Par Terry Matthews
Au début, la différence entre la techno brutalement taillée de l’une et la house de l’autre était quasiment indiscernable. Les disques de Mike Dearborn, DJ Skull, Rush or Armando auraient très bien pu sortir sur Transmat, label de Derrick May, ou KMS, celui de Kevin Saunderson, par accident.
Mais il a fallu l’arrivée de The Scene – la réponse télévisée de Detroit à Soul Train – pour démontrer ce que des DJ’s comme Moodymann, Rick Wilhite, Kyle Hall, Mike Clark, Andrés et Rick Wade nous disaient depuis vingt ans. Detroit est peut-être une ville techno pour certains, mais elle a toujours été une ville qui savait groover.

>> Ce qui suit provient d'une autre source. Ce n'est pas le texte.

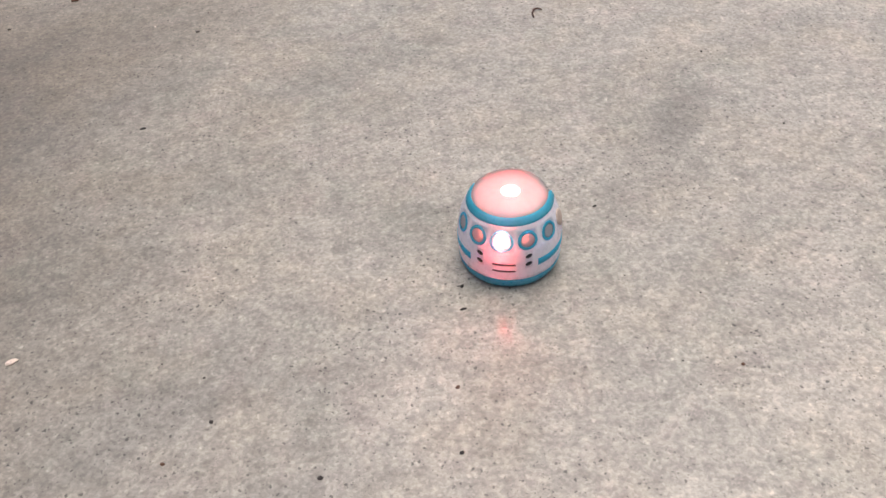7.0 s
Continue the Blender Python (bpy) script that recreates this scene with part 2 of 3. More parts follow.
LEDS = {
    "off": plastic("unlit_light", 0.56, 0.58, 0.62, 0.4),
    "cyan": glow("cyan_light", 0.04, 0.34, 1.0, 3000.0),
    "aqua": glow("aqua_light", 0.04, 0.75, 0.95, 900.0),
    "yellow": glow("yellow_light", 1.0, 0.78, 0.22, 450.0),
    "green": glow("green_light", 0.35, 1.0, 0.25, 5.0),
    "red": glow("red_light", 1.0, 0.09, 0.07, 430.0),
    # weak glow added for red that leaks over from the middle window
    "rose": glow("leaked_red_glow", 1.0, 0.20, 0.16, 2.4),
    "pink": glow("pink_light", 1.0, 0.22, 0.55, 380.0),
    "blue": glow("blue_light", 0.10, 0.31, 1.0, 1700.0),
    "violet": glow("violet_light", 0.26, 0.10, 1.0, 1800.0),
    "indigo": glow("indigo_light", 0.28, 0.14, 1.0, 800.0),
    "off dome": plastic("unlit_dome_light", 0.85, 0.78, 0.77, 0.4),
    "cyan dome": glow("cyan_dome_light", 0.02, 0.85, 1.0, 520.0),
    "yellow dome": glow("yellow_dome_light", 1.0, 0.72, 0.22, 60.0),
    "red dome": glow("red_dome_light", 1.0, 0.075, 0.06, 55.0),
    "pink dome": glow("pink_dome_light", 1.0, 0.11, 0.66, 45.0),
    "violet dome": glow("violet_dome_light", 0.13, 0.045, 1.0, 320.0),
}

# ---- the slab ----


def make(name, bm, material, parent=None, label="", smooth=True):
    me = bpy.data.meshes.new(name)
    bmesh.ops.recalc_face_normals(bm, faces=bm.faces[:])
    if smooth:
        for f in bm.faces:
            f.smooth = True
    bm.to_mesh(me)
    bm.free()
    me.materials.append(material)
    ob = new(name, me)
    ob.parent = parent
    if label:
        tagged(ob, label)
    return ob


def part(name, bm, material, parent, label="", smooth=True):
    return make(name, bm, material, parent, label, smooth)


bm = bmesh.new()
bmesh.ops.create_grid(bm, x_segments=20, y_segments=20, size=300)
tagged(make("ground", bm, CONCRETE, smooth=False), "grey-brown trowelled concrete slab with stains and dark sand grains", "floor", kind="structure")

# ---- the toy robot: millimetres, front towards -y before it is turned ----
MM = 0.001
PROFILE_Z = [0.8, 1.5, 3.0, 5.0, 8.0, 11.0, 14.0, 17.0, 19.5, 21.5, 23.2, 24.6, 25.6, 27.0]
PROFILE_R = [14.7, 15.2, 15.75, 16.05, 16.22, 16.25, 16.1, 15.7, 15.1, 14.35, 13.5, 12.7, 12.0, 10.6]
TOP = 25.6


def rim(theta):
    """Height of the shell's upper rim: level round the front, cut down in a V at the back."""
    back = math.pi - abs(math.remainder(theta, 2 * math.pi))
    if back >= math.pi / 2:
        return TOP
    k = (math.sin(back) - 0.40) / 0.58
    k = 0.5 * (k + math.sqrt(k * k + 0.01)) if k < 0.5 else min(1.0, k)
    return 12.6 + (TOP - 12.6) * min(1.0, k)


def skin(theta, z, off=0.0):
    """A point of the body's surface, off millimetres outside it. theta 0 is the front."""
    r = float(np.interp(z, PROFILE_Z, PROFILE_R)) + off
    return Vector((r * math.sin(theta) * MM, -r * math.cos(theta) * MM, z * MM))


def solid_skin(points, faces, outer, inner, backed=True):
    """A wall between two offsets of the surface, closed along all its edges. points: (theta, z)."""
    bm = bmesh.new()
    a = [bm.verts.new(skin(t, z, outer)) for t, z in points]
    b = [bm.verts.new(skin(t, z, inner)) for t, z in points]
    count = {}
    for f in faces:
        bm.faces.new([a[i] for i in f])
        if backed:
            bm.faces.new([b[i] for i in reversed(f)])
        for i, j in zip(f, f[1:] + f[:1]):
            count.setdefault(frozenset((i, j)), []).append((i, j))
    for e in count.values():
        if len(e) == 1:
            i, j = e[0]
            bm.faces.new((a[j], a[i], b[i], b[j]))
    bmesh.ops.delete(bm, geom=[v for v in bm.verts if not v.link_faces], context="VERTS")
    return bm


def band(t0, t1, low, high, outer, inner, steps=24, rows=2, closed=False, backed=True):
    """A strip round the body between two heights, each a number or a function of theta."""
    points, faces = [], []
    cols = steps if closed else steps + 1
    for i in range(cols):
        t = t0 + (t1 - t0) * i / steps
        lo, hi = (h(t) if callable(h) else h for h in (low, high))
        points += [(t, lo + (hi - lo) * k / rows) for k in range(rows + 1)]
    w = rows + 1
    for i in range(steps):
        j = (i + 1) % cols
        faces += [(i * w + k, j * w + k, j * w + k + 1, i * w + k + 1) for k in range(rows)]
    return solid_skin(points, faces, outer, inner, backed)


WINDOWS = [(-60, 2.75), (-30, 2.85), (0, 3.35), (30, 2.85), (60, 2.75)]
WINDOW_Z = 19.0
FACE = 3.0  # the face print sits a little off the middle window
BULB_Y, BULB_R = 1.6, 3.1


def around(deg, radius, k, n=32):
    """Point k of n on a circle of that radius on the skin round a window's middle."""
    a = 2 * math.pi * k / n
    return (radians(deg) + radius * math.cos(a) / 15.2, WINDOW_Z + radius * math.sin(a) * 0.97)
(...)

Dans les vidéos pleines de grain et de lignes distordues, on peut voir les “beautiful people” dont parlait le producteur Pirahnahead, des rangs de couples dansant sur une basse funky d’une façon aujourd’hui oubliée par leurs enfants. Et c’était dans les années 80 quand l’axe Detroit/Berlin faisait sa première et bancale révolution. La house music – celle qu’on nomme house aujourd’hui – était chez elle au cœur de la “Techno Town”
Parmi les DJ’s qui ont joué sur le plateau de l’émission The Scene, on trouve Jeff Mills et Mike Grant (pas encore chez Moods & Grooves Records), qui a commencé à cette période avant d’être forcé à un hiatus en s’engageant dans l’armée jusqu’à son retour dans les 90’s.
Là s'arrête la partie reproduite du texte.